Here is Goldman’s Statement On SEC Settlement:

“Goldman, Sachs & Co., the broker-dealer, has agreed to a settlement with the U.S. Securities and Exchange Commission to resolve the SEC’s pending case against the firm relating to disclosures in the ABACUS 2007-AC1 CDO offering. The settlement is subject to the approval of the United States Court for the Southern District of New York.

The firm entered into the settlement without admitting or denying the SEC’s allegations. As part of the settlement, however, we acknowledged “that the marketing materials for the ABACUS 2007-ACI transaction contained incomplete information. In particular, it was a mistake for the Goldman marketing materials to state that the reference portfolio was ‘selected by’ ACA Management LLC without disclosing the role of Paulson & Co. Inc. in the portfolio selection process and that Paulson’s economic interests were adverse to CDO investors. Goldman regrets that the marketing materials did not contain that disclosure.”

We believe that this settlement is the right outcome for our firm, our shareholders and our clients.

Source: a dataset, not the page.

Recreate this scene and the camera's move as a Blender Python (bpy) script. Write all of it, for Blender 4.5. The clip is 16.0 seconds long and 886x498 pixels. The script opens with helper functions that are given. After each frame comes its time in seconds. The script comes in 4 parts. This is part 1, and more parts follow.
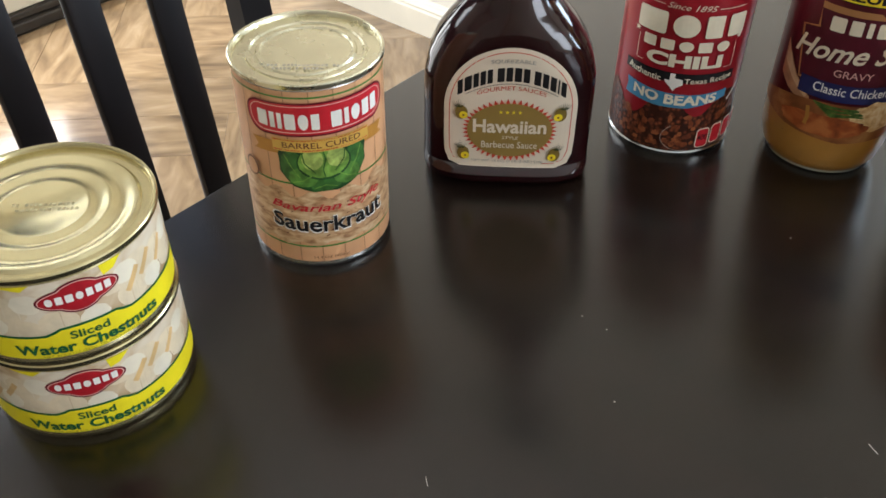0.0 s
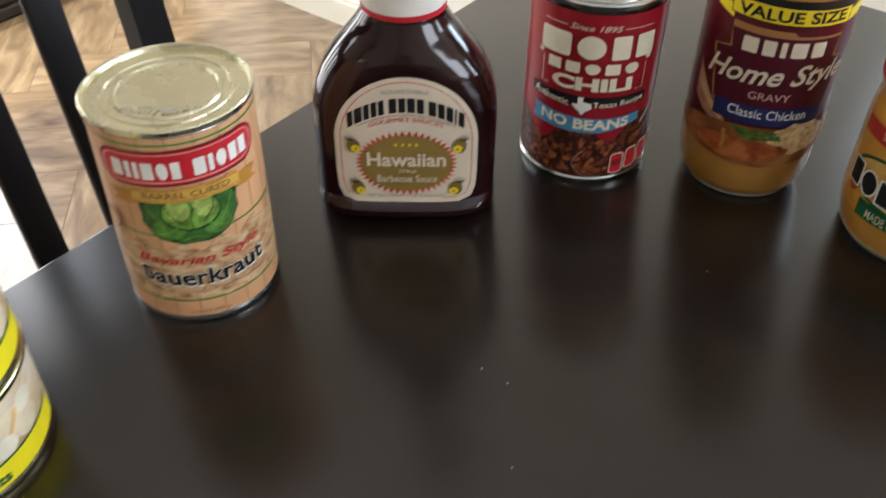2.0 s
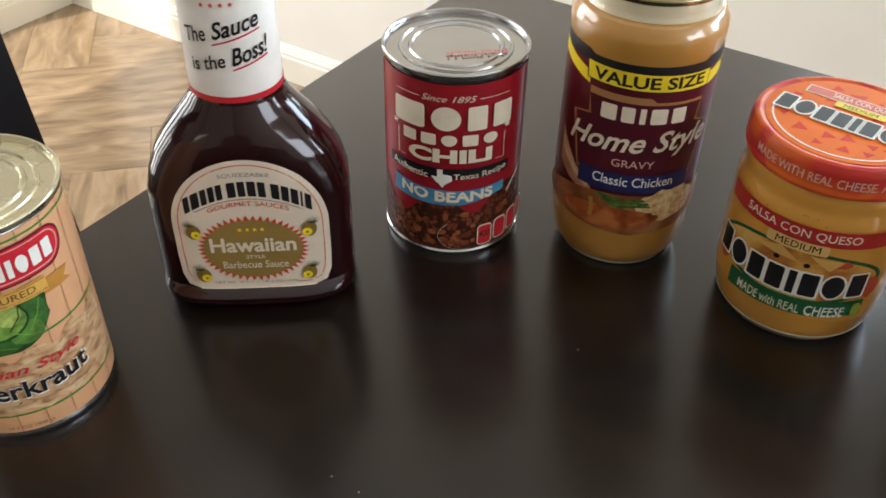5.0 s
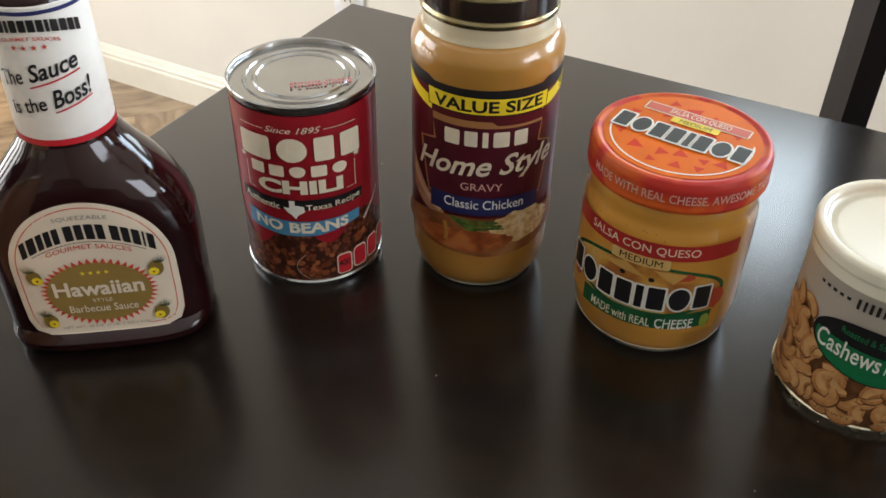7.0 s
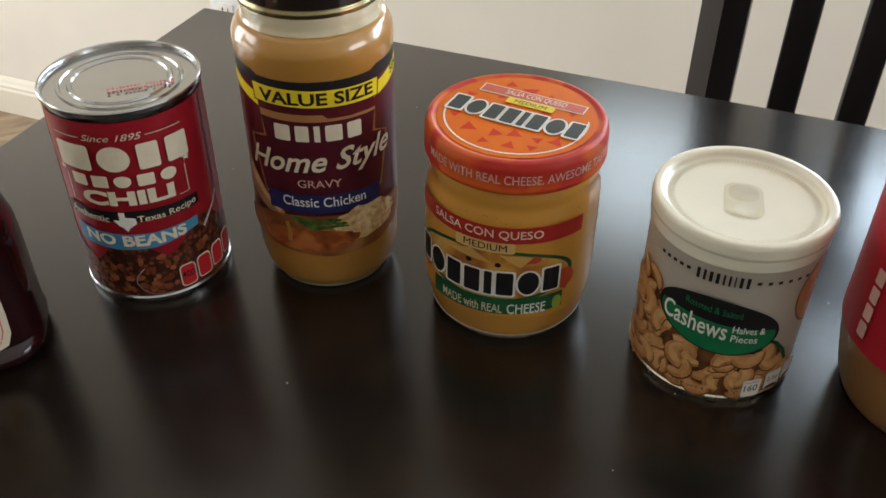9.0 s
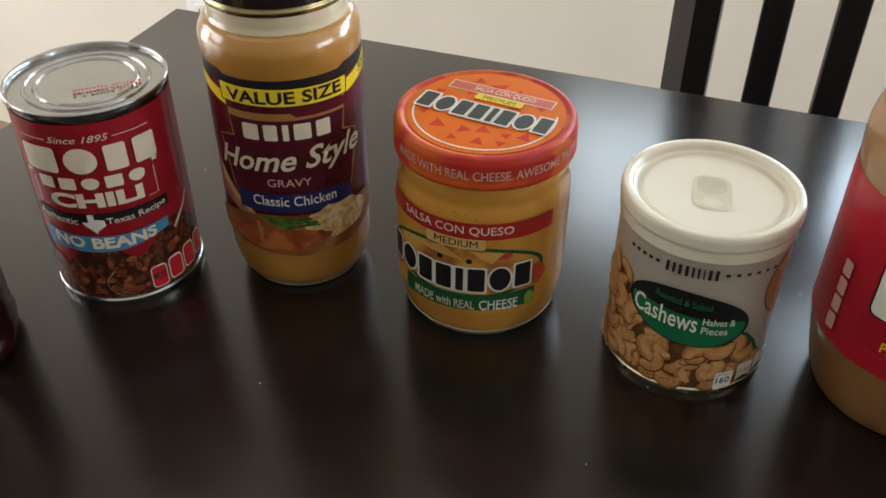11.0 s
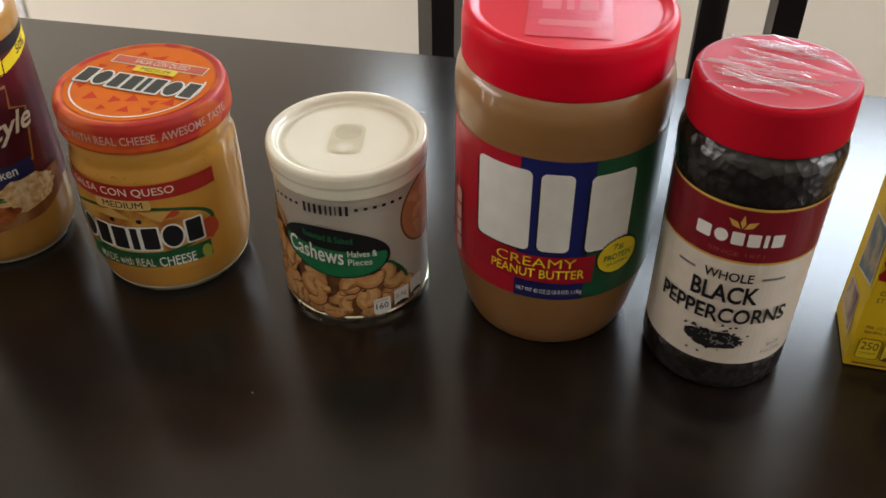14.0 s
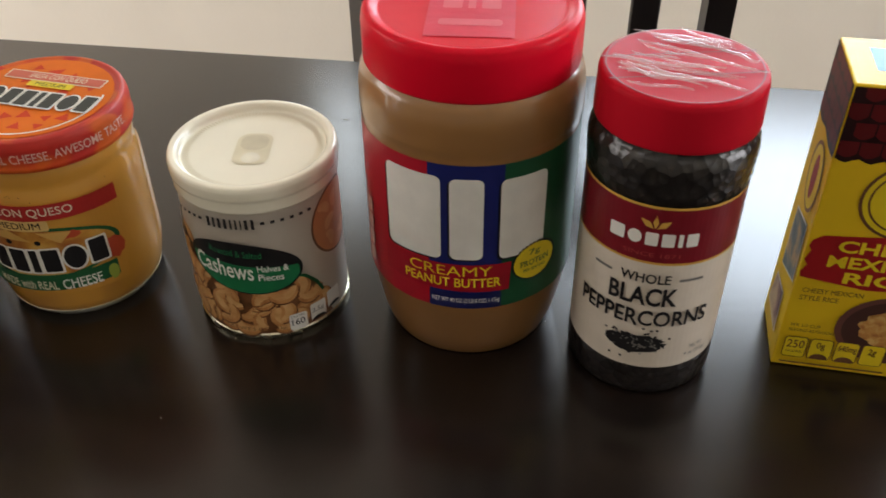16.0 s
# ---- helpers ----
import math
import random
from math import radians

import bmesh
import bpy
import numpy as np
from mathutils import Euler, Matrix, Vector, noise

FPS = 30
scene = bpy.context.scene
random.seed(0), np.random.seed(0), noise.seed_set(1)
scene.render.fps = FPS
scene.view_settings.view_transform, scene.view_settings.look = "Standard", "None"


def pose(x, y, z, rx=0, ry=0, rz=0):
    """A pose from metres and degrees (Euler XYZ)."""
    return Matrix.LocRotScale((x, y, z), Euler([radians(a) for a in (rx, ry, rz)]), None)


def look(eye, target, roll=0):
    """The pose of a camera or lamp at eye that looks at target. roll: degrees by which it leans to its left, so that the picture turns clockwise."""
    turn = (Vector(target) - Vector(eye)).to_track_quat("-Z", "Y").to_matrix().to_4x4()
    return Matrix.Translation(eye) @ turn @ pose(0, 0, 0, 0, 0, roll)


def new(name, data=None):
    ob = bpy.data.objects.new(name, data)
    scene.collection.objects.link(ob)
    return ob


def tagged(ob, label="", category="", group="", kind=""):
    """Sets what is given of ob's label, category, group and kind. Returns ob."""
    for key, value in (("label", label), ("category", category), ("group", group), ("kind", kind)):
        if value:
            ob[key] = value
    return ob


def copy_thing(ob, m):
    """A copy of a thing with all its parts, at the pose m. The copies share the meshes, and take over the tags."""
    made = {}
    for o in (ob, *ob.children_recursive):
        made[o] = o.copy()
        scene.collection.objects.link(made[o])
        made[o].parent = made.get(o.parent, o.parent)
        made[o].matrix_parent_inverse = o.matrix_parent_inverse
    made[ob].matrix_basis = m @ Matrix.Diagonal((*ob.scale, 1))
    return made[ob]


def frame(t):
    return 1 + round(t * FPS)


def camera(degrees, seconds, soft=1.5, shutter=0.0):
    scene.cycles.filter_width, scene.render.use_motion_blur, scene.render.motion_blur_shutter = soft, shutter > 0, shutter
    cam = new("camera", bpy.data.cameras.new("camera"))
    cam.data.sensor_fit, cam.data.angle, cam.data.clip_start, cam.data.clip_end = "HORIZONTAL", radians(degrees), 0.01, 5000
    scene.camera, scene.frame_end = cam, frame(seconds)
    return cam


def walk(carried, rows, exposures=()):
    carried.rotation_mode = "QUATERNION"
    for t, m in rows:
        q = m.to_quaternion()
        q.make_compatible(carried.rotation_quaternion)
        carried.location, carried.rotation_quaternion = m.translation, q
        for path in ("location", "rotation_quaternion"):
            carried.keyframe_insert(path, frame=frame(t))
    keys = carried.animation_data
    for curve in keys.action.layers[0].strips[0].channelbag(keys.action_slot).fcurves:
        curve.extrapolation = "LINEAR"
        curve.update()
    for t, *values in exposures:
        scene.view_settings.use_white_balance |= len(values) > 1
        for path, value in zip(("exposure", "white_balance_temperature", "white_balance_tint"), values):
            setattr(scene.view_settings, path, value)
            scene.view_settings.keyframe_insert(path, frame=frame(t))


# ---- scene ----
# camera
cam = camera(51.63, 16.0, soft=1.6, shutter=0.4)
ROWS = [
    (0.0, -0.0089, -0.0144, 1.0802, 49.19, -0.44, 39.80),
    (0.5, -0.0130, -0.0038, 1.0741, 48.90, -0.16, 39.99),
    (1.0, -0.0170, -0.0003, 1.0754, 48.70, 0.02, 39.93),
    (1.5, -0.0160, 0.0058, 1.0744, 48.55, -0.05, 39.50),
    (2.0, -0.0081, 0.0453, 1.0771, 48.66, -0.49, 37.09),
    (2.5, -0.0172, 0.0748, 1.0700, 50.67, 0.60, 36.04),
    (3.0, -0.0164, 0.0798, 1.0697, 50.44, 0.51, 36.10),
    (5.5, 0.0102, 0.1125, 1.0791, 50.57, -1.07, 32.14),
    (6.0, 0.0223, 0.1208, 1.0792, 50.62, -1.08, 31.57),
    (6.5, 0.0417, 0.1334, 1.0834, 51.39, -1.82, 29.00),
    (7.0, 0.0400, 0.1335, 1.0820, 51.63, -0.79, 28.15),
    (7.5, 0.0538, 0.1410, 1.0807, 52.14, 0.09, 28.33),
    (8.0, 0.0736, 0.1477, 1.0826, 53.15, 0.31, 27.61),
    (8.5, 0.0752, 0.1504, 1.0729, 52.11, -0.26, 23.54),
    (9.0, 0.0694, 0.1576, 1.0688, 52.02, -0.30, 21.37),
    (11.5, 0.0819, 0.1598, 1.0678, 51.89, -0.10, 19.21),
    (12.0, 0.1077, 0.1547, 1.0682, 51.86, -0.30, 16.41),
    (12.5, 0.1189, 0.1542, 1.0663, 51.81, 0.22, 15.62),
    (13.0, 0.1382, 0.1528, 1.0688, 52.31, 1.07, 14.72),
    (13.5, 0.1810, 0.1491, 1.0845, 52.14, -0.12, 11.47),
    (14.0, 0.1968, 0.1492, 1.0813, 50.67, 0.23, 11.47),
    (14.5, 0.2043, 0.1536, 1.0806, 50.80, 0.53, 10.54),
    (15.0, 0.2117, 0.1614, 1.0778, 51.64, 0.49, 9.17),
    (15.5, 0.2099, 0.1625, 1.0752, 51.68, 0.77, 9.06),
    (16.0, 0.2190, 0.1658, 1.0723, 51.11, 0.54, 8.55),
]
walk(cam, [(t, pose(x, y, z, rx, ry, rz)) for t, x, y, z, rx, ry, rz in ROWS],
     exposures=[(0.0, 0.36, 6080, 9), (2.5, 0.32, 6120, 10), (5.5, 0.32, 6250, 11), (7.0, 0.20, 6300, 11), (8.0, -0.02, 6350, 12), (9.0, -0.03, 6350, 10), (11.5, -0.02, 6400, 12), (12.5, -0.08, 6600, 14), (14.0, -0.03, 6700, 14), (16.0, -0.02, 6750, 14)])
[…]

We understand that the SEC staff also has completed a review of a number of other Goldman Sachs mortgage-related CDO transactions and does not anticipate recommending any claims against Goldman Sachs or any of its employees with respect to those transactions based on the materials it has reviewed. We recognize that, as is always the case, the SEC has reserved the right to reopen those matters based on new information.”